** BEGIN **
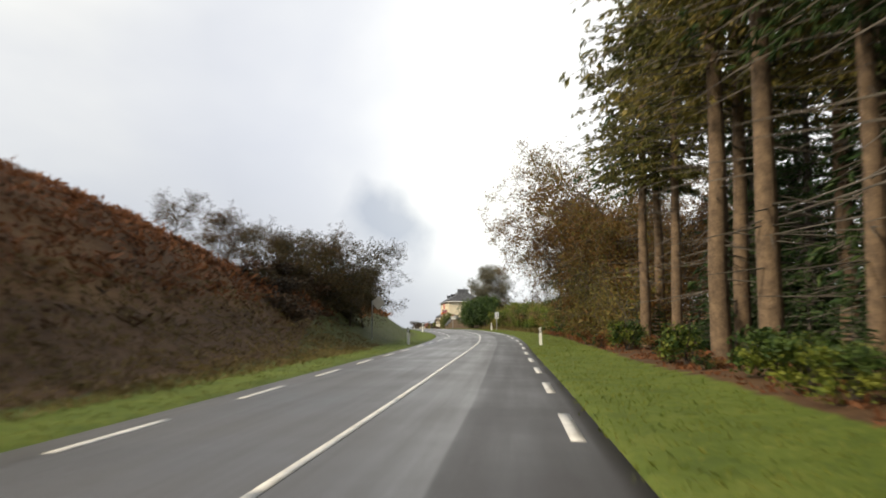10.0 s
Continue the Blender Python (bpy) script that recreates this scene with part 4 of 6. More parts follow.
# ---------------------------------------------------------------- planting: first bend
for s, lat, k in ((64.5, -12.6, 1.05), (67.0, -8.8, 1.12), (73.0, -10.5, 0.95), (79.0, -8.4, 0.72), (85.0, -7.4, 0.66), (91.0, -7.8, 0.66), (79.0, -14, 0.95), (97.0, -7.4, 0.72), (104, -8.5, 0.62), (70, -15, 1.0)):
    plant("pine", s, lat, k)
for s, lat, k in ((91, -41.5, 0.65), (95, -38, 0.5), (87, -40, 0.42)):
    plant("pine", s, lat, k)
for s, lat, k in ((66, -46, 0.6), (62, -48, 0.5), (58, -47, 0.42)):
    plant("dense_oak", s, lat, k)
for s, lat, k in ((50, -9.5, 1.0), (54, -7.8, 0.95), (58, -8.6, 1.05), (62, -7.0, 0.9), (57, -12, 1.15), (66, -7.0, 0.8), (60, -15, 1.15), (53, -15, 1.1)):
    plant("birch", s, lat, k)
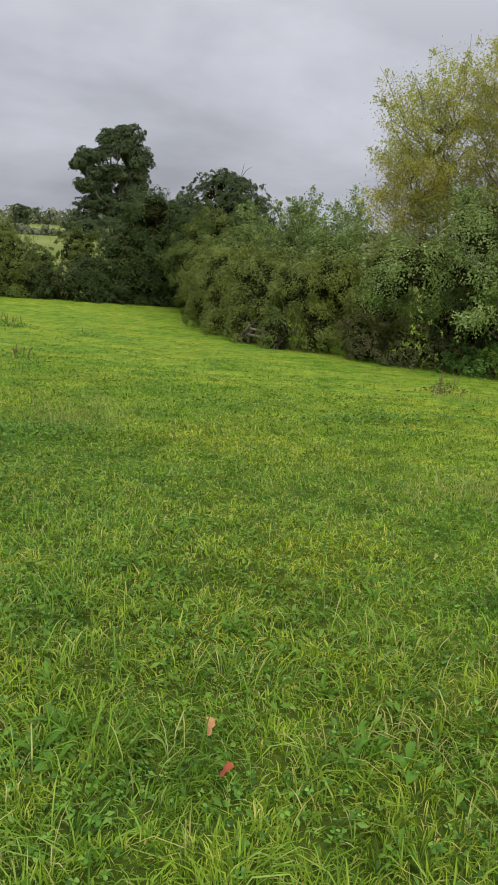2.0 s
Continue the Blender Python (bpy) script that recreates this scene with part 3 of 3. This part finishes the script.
** END **
**STATED PROBLEM**
Leave out the pictures and give the listing above again exactly.

**RESULT**
10.0 s
Continue the Blender Python (bpy) script that recreates this scene with part 4 of 6. More parts follow.
# ---------------------------------------------------------------- planting: first bend
for s, lat, k in ((64.5, -12.6, 1.05), (67.0, -8.8, 1.12), (73.0, -10.5, 0.95), (79.0, -8.4, 0.72), (85.0, -7.4, 0.66), (91.0, -7.8, 0.66), (79.0, -14, 0.95), (97.0, -7.4, 0.72), (104, -8.5, 0.62), (70, -15, 1.0)):
    plant("pine", s, lat, k)
for s, lat, k in ((91, -41.5, 0.65), (95, -38, 0.5), (87, -40, 0.42)):
    plant("pine", s, lat, k)
for s, lat, k in ((66, -46, 0.6), (62, -48, 0.5), (58, -47, 0.42)):
    plant("dense_oak", s, lat, k)
for s, lat, k in ((50, -9.5, 1.0), (54, -7.8, 0.95), (58, -8.6, 1.05), (62, -7.0, 0.9), (57, -12, 1.15), (66, -7.0, 0.8), (60, -15, 1.15), (53, -15, 1.1)):
    plant("birch", s, lat, k)
2.0 s
Continue the Blender Python (bpy) script that recreates this scene with part 3 of 3. This part finishes the script.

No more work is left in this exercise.